We seem to be stuck in a once-a-decade cycle of calls for UN reform that lead to studies, reports, and incremental changes – especially if those changes involve the creation of a new UN entity or bureaucracy.
But the changes do not remedy key systemic flaws, and so the cycle begins again.
The UN’s basic problems stem not from international politics, but from human nature.
If we give people the power to spend other people’s money with minimum oversight and accountability, we should not be surprised that they do not want to give it up.
This is exactly what has happened with regard to the UN regular budget, and activities that are funded by assessed dues compelled from member states.
The fact is, you can cobble together the two-thirds majority needed for important UN budget votes with a group of countries that, taken together, pay less than one percent of the total regular budget.
This complete disconnect between contribution levels and management control, creates extremely perverse incentives in terms of spending, transparency, and accountability.
The tragedy of this situation is borne by those who need and would benefit the most from an efficient UN – the people of the developing world.
Some would argue that they are not well-served by their elite diplomats, who may be more concerned about protecting cushy UN jobs, than they are about transforming the UN system into an efficient organization that demands measurable results from its employees.
The situation is marginally better with UN programs funded by voluntary contributions, such as UNICEF and UNDP, whose contributors can choose not to fund future activities.
But even there, the accountability mechanisms are far below what we would expect even from private sector corporations, and grave problems remain.
As we discovered in the recent UNDP-North Korea scandal, that program’s Executive Board members were not given routine access to audits, or even to performance indicators.
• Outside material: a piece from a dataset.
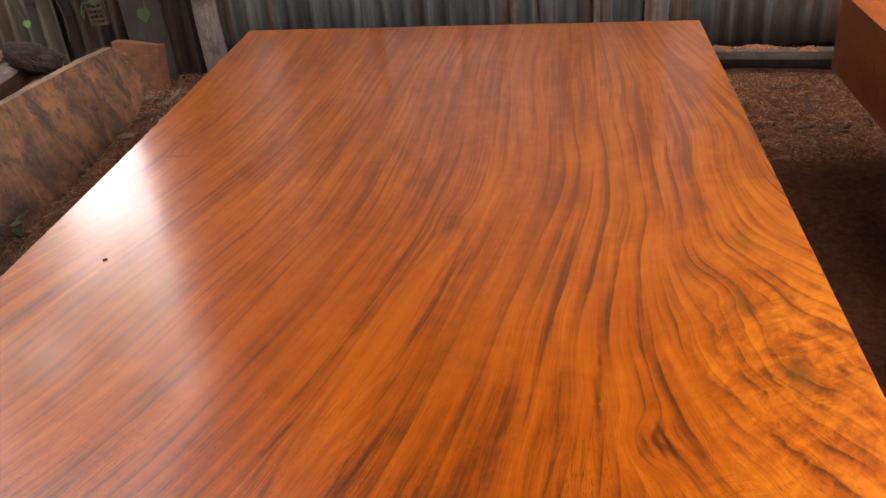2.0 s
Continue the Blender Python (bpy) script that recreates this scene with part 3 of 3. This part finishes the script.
def sheet(name, x0, x1, z0, z1, pitch, material, y=FENCE_Y, depth=0.011, lean=0.0, seed=0.0, parent=None, slope=0.0):
    """A corrugated sheet with thickness and slightly bent lower edge; slope tips its lower edge along x."""
    bm = bmesh.new()
    n = int((x1 - x0) / pitch * 8)
    zs = [z0 + (z1 - z0) * i / 10 for i in range(11)]

    def at(x, z, back):
        bend = 0.006 * noise.noise((x * 3 + seed, z * 2, 5))
        wave = math.sin(2 * math.pi * x / pitch)
        if pitch > 0.09:
            wave = 1.0 - 2.0 * max(0.0, wave) ** 5
        yy = y + depth * wave + bend + lean * (z - z0) + back * 0.0012
        return (x, yy, z + (slope * (x - x0) if z == z0 else 0.0) + (0.006 * noise.noise((x * 9, seed, 1)) if z == z0 else 0.0))

    sides = []
    for back in (0, 1):
        rows = [[bm.verts.new(at(x0 + (x1 - x0) * i / n, z, back)) for i in range(n + 1)] for z in zs]
        for r0, r1 in zip(rows, rows[1:]):
            for j in range(n):
                q = (r0[j], r0[j + 1], r1[j + 1], r1[j])
                bm.faces.new(q if not back else q[::-1])
        sides.append(rows)
    a, b = sides
    for j in range(n):
        bm.faces.new((a[0][j + 1], a[0][j], b[0][j], b[0][j + 1]))
        bm.faces.new((a[-1][j], a[-1][j + 1], b[-1][j + 1], b[-1][j]))
    for r0, r1, s0, s1 in zip(a, a[1:], b, b[1:]):
        bm.faces.new((r0[0], r1[0], s1[0], s0[0]))
        bm.faces.new((r1[-1], r0[-1], s0[-1], s1[-1]))
    ob = part(name, bm, material)
    if parent:
        ob.parent = parent
        ob.matrix_parent_inverse = parent.matrix_world.inverted()
    return smooth(ob)


TALL, LOW_R, LOW_L = 2.75, 1.87, 1.15
for i, (x0, x1, top, pitch, mat, dy) in enumerate((
        (-4.40, -3.55, LOW_L, 0.076, TIN_DARK, 0.00), (-3.60, -2.75, LOW_L, 0.076, TIN_PALE, 0.012), (-2.80, -2.00, LOW_L, 0.076, TIN_PALE, 0.0),
        (-2.06, -1.26, LOW_L, 0.085, TIN_DARK, 0.015), (-1.80, -1.24, TALL, 0.10, TIN_DARK, 0.03),
        (-1.28, -0.50, TALL, 0.10, TIN, 0.0), (-0.55, 0.28, TALL, 0.095, TIN, 0.014), (0.24, 0.98, TALL, 0.076, TIN, 0.0),
        (0.94, 1.76, TALL, 0.076, TIN_RIGHT, 0.014), (1.70, 2.15, LOW_R, 0.076, TIN_RIGHT, 0.0), (2.10, 2.95, LOW_R, 0.076, TIN_RIGHT, 0.014), (2.90, 3.75, LOW_R, 0.076, TIN_DARK, 0.0), (3.70, 4.55, LOW_R, 0.076, TIN, 0.014))):
    sheet("corrugated_sheet", x0, x1, 0.205 if x0 > -1.3 else 0.02, top, pitch, mat, FENCE_Y + dy, 0.005 if x0 > 0.2 else 0.011, seed=i * 3.7, parent=fence)


def fence_piece(name, size, at, mat, turn=(0, 0, 0), rough=0.004, cuts=(0, 0, 4), label=""):
    ob = part(name, block(size, None, 0.005, cuts, rough, at[0]), mat, None, label)
    ob.matrix_world = pose(*at, *turn)
    ob.parent = fence
    ob.matrix_parent_inverse = fence.matrix_world.inverted()
    return ob


sheet("corrugated_sheet", -2.17, -1.72, 0.51, LOW_L, 0.15, TIN_LOOSE, FENCE_Y - 0.014, 0.006, seed=51.0, parent=fence, slope=0.46)
fence_piece("board", (0.19, 0.016, 2.55), (-1.575, 3.575, 1.40), GREY_BOARD, (0, -1.2, 0))
fence_piece("post", (0.085, 0.075, 2.65), (-1.262, 3.555, 1.42), POST_WOOD, (0, -1.0, 0), 0.010, (1, 0, 14), label="weathered grey square post")
fence_piece("post", (0.09, 0.075, 1.85), (2.20, 3.70, 0.92), POST_WOOD)
fence_piece("batten", (0.10, 0.012, 2.4), (0.745, 3.600, 1.42), TIN_LIGHT, (0, 0.4, 0), 0.006, (1, 0, 6))
fence_piece("batten", (0.028, 0.012, 2.4), (0.50, 3.600, 1.42), TIN_LIGHT, (0, 0.6, 0), 0.006)
fence_piece("sill_board", (1.66, 0.07, 0.055), (0.35 - 0.75, 3.56, 0.200), GREY_WOOD, (0, 1.2, 0), cuts=(10, 0, 0))
fence_piece("sill_board", (1.9, 0.06, 0.036), (1.45, 3.56, 0.187), SILL_WOOD, (0, 1.6, 0), cuts=(12, 0, 0))
fence_piece("kick_board", (3.9, 0.02, 0.27), (0.70, 3.695, 0.135), DARK_WOOD, cuts=(8, 0, 0))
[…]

I worry that raising alarms about U.S. under-funding without also demanding fundamental reforms, will only feed a sense of entitlement at Turtle Bay that threatens the long-term viability of the UN system.
Against this background, I appreciate the new Secretary General’s outspoken personal commitment to reform.
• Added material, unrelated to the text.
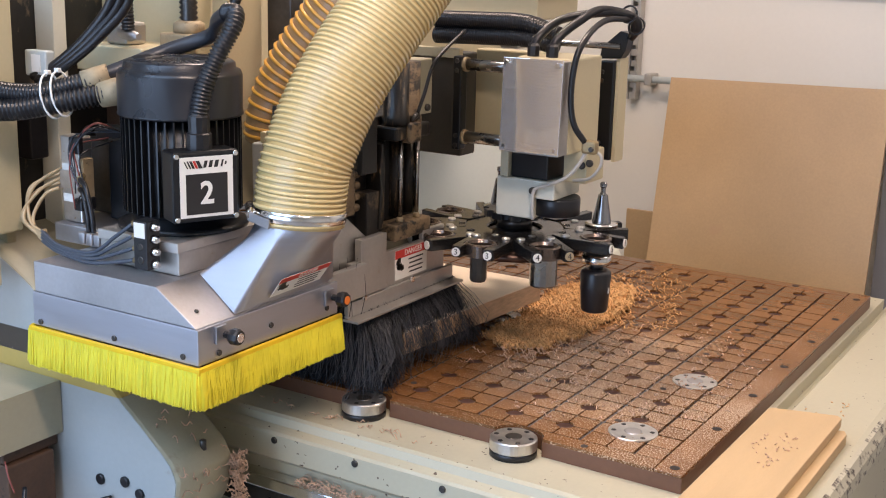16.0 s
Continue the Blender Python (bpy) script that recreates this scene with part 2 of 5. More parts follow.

I believe that he is an honorable public servant who perceives the need for profound changes at the United Nations.
In our meetings, Secretary General Ban [BAHN] has sounded exactly the right notes about the need to re-make the bureaucratic culture within the UN system.
But as was discovered by his predecessor, whose modest reform proposals were stymied by the General Assembly, the Secretary General simply does not have the power to impose the fundamental management reforms needed within that organization.
So while I welcome Secretary-General Ban’s public commitments, and pledge my support for his genuine reform efforts, I believe that basic reforms will require more concerted action by major donor countries.
I look forward to any suggestions that our witnesses today might like to offer along those lines.
The United Nations system is leaking money and prestige at an alarming rate.
But rather than rushing to plug the holes, some nations would prefer to complain that the U.S. should pay more to bail out that ailing organization.
These failings have prompted a number of congressional reform efforts over the years, including the Kassebaum-Solomon Amendment in the mid-1980s, the U.S. withdrawal from UNESCO in 1984, the Helms-Biden Agreement in the late-1990s, and the Henry J. Hyde UN Reform Act, which the House passed twice during the 109th Congress.
Unfortunately, the Senate failed to act on the Hyde Act, and there remains a significant need for reform.
American taxpayers have a right to demand that their hard-earned dollars do not go to line the pockets of UN contractors, to prop up rogue regimes like North Korea, or to pay the salaries of rapists.
Until we can credibly provide such basic assurances, we should be more vigilant about how our funds are being spent and offer options that will ensure that our contributions to the United Nations are a force for change, rather than for maintaining the status quo.